The most recognizable track from the band and the whole soundtrack is the first, “Stayin’ Alive.” An upbeat melody that leaves one with no choice but to dance, masking lyrics that I just can’t help but sympathize with. As a college student on the brink of graduation, the repetitive refrain

               Life goin' nowhere, somebody help me

almost feels like Barry, Robin, and Maurice stole my thoughts and travelled back nearly 20 years to write a song about the one and only thing we really have to do in life, which is stay alive. The coexistence of these qualities is what gives this song its timelessness. A prime example of this is the main line, a phrase jokingly repurposed constantly, most recently by a friend as we walked through the aisles of Michael’s, the craft store, and saw a calendar which had a section for “priorities”. My friend pointed at it before she began mimicking Barry Gibb: “ah, ah, ah, ah, stayin’ alive.” The most important priority of all.

The second track on the album is by, big surprise here, the Bee Gees. This song however, takes a more comforting and confident tone. The love song, “How Deep Is Your Love,” is less disco than the former track, but still just as Bee Gee-esque. The questioning of a lover, the intimacy that somehow exists within the generalized statements. It’s nothing short of lyrical genius.

               I believe in you.

Barry Gibb believes in me? Crazy how songs can convey such profound duality between a songwriter trying to communicate to that one special person while also connecting to greater human truths at the same time. Anyway, its chorus would, honestly, be a great Instagram caption accompanying a photo of that couple that got married in high school:

               Cause were living in a world of fools,
               Breaking us down,
               When they all should let us be.

               We belong to you and me.

The sentiment overall is sweet, as the chorus fades out to nothing.
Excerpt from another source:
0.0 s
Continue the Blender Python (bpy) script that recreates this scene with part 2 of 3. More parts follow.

Fuck everyone else, how deep is your love?

There are two versions of “More Than a Woman” on this album. The Bee Gees version, which precedes the other, is melodically similar to the song it immediately follows on the soundtrack, “Night Fever.” I initially thought the song had repeated, since the chord progressions are either the same or indistinguishably different. The second version, which is the Tavares rendition, is faster paced. It has flute accents and a drum beat that makes it feel more energetic and celebratory than the sincerer Bee Gees version.

The second half of the album is mostly instrumental filler from the movie. It’s just as disco and upbeat, with a clear pacing that anyone could strut down the street to, imitating John Travolta circa 1977. If you want to feel cool while walking with headphones, take my word for it, these are the songs for you.
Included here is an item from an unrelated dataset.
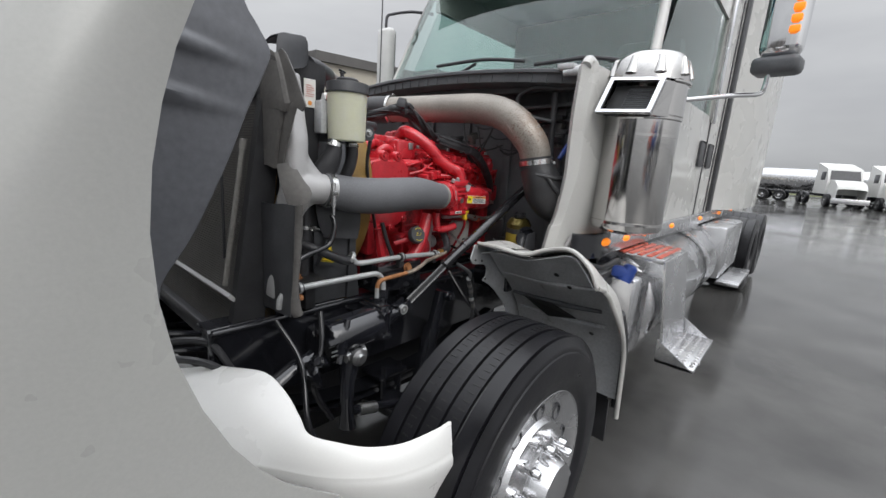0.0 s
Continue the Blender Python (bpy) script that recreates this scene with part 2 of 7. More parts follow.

My favorite song on the album and the last I will comment on, is the fifth song: “If I Can’t Have You.” The drama, the commitment, the desperation—it’s all there as Yvonne Elliman insists:

If I can't have you
I don't want nobody baby

This ballad is beautifully underscored by a horn echoing the melody line throughout; like all the songs on the soundtrack, it’s a multilayered accompaniment with distinct vocal. Elliman offers such a human, lovesick take:

I gave it up
So easily
To you my love
To dreams that never will come true.

When I sat down to write, I had the album sitting next to me on my kitchen table, even though the only way I’ve listened to the whole thing is digitally. I pulled out the record, hoping it would impart on me some profound wisdom, and instead was met with a record titled Spirits Having Flown. Panic set in. I rushed into my living room, grabbed the electric orange plastic milk crate I keep all of my vinyl in, and fetched the leather brown case that some of the more damaged records from my grandfather’s collection live in, rushing in a way that startled my roommate. She asked for an explanation of what was happening, to which I had no response. I didn’t know how to explain to her the feeling in my chest that this record wasn’t here. Had I not had it all this time?

For the weeks and weeks that I had thought about writing this, I had been sure that the record was here, sitting in my living room, untouched for over two years, happily existing. But suddenly, maybe it wasn’t. I sorted out the twenty or so records that I’d pinched from those moldy boxes and searched through all of them. From the Beatles to Carly Simon, I hoped one of these jackets contained the record that I would have bet money that I had. After pulling record after record out of their dust sleeves, comparing the labels to the covers, I was losing hope; they were all in the right places. I got to a Bee Gees record jacket: Spirits Having Flown, and immediately remembered that day, in the basement, the two records shoved into one space, as they were now. I feel like a bad record owner for never having switched them, but now I have.

Every song on this album makes you want to dance. So listen to it and embrace the melancholy words. Feel the disco beat, layered with strings and synths, and dance. Have an existential crisis, love someone so much you don’t ever want anyone else, put on your “Boogie Shoes,” be as dramatic, as passionate, and as cheesy as these songs are. This record is indicative of how life really is: bittersweet. Just keep proving to yourself that you’re stayin’ alive.